The Department of Education has reduced the second year of a federal magnet-schools grant to one district after at least one of its magnet schools failed to meet the program’s desegregation guidelines, department officials said last week.
The performance of an additional four districts was being reviewed last week, they added. They said all stand to lose a portion of their funding.
The actions reflect the fact that the department is monitoring the magnet-schools-assistance program much more closely this year than it did during the Reagan Administration, according to several district officials and education consultants familiar with the program.
Department officials, citing privacy considerations, said they would not release the names of the affected districts until all the reviews have been completed.
Other sources said districts experiencing delays--and facing possible funding cuts--included Seattle, Poughkeepsie, N.Y., and at least one community district in New York City.
Collin Williams, assistant superintendent for multicultural and at-risk services in Seattle, confirmed that the department had held up some $400,000 of the $3.2 million in magnet-grant money that the district had expected to receive this year.
Poughkeepsie officials said they had not heard as of late last week whether their $611,000 grant would be renewed.
The magnet-schools-assistance program is a two-year competitive-grants program designed to reduce, prevent, or eliminate racial isolation in the public schools.
Most of the 53 districts that won grants last year were informed months ago that their grants would be renewed this year.
Districts are required to apply for the second-year funding, but, in the past, the grants have been routinely approved, several people familiar with the program said last week.
‘A Stronger Stand?’
This year, however, department officials raised concerns about specific schools in eight districts, and required local officials either to prove that the schools had met desegregation goals or to submit plans to remedy the problems.
“My understanding is that the [department’s office for civil rights] is taking a stronger stand this cycle,” said David K. Lerch, former chief of special projects in the Department of Health, Education, and Welfare,rrently works with districts preparing magnet-grant proposals.
“They are more literally interpreting whether schools are reducing, eliminating, or preventing racial isolation from happening,” he said.
But Alicia Coro--director of school-improvement programs, which includes the magnet-schools program--said the program has not been changed.
“We have not changed any requirements,” said Ms. Coro, who served as acting assistant secretary for civil rights in 1986 and 1987.
“There were a few school districts which, according to the data they provided to the department, were not meeting the objectives called for in their desegregation plan,” she said.
The department has been collecting data from and negotiating with the districts and will only cut funding for schools that do not meet program requirements, she said.
Any funding the department does withhold will be distributed among other grant winners, she said.

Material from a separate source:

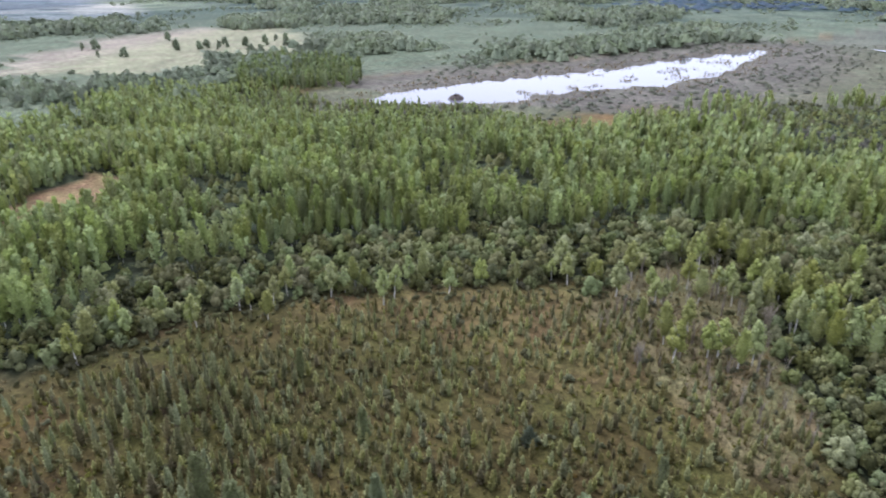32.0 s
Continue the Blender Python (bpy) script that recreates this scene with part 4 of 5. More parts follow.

The O.C.R. apparently began tightening its evaluation of district desegregation plans last year, during the initial round of grant applications.
After O.C.R. officials identified concerns with some of the grant proposals, they required seven districts, including all whose grants are currently in jeopardy, to sign special assurances that the problems would be addressed during the first year of the magnet funding.
In another change from past practice, the department has also significantly increased its on-site reviews of magnet programs this year.
“We hadn’t had any site visits in previous years that I’m aware of,’' said Charles R. Cassidy, who oversees a state magnet-schools program the New York State Department of Education. “But this year we’ve definitely had eight or nine site visits.”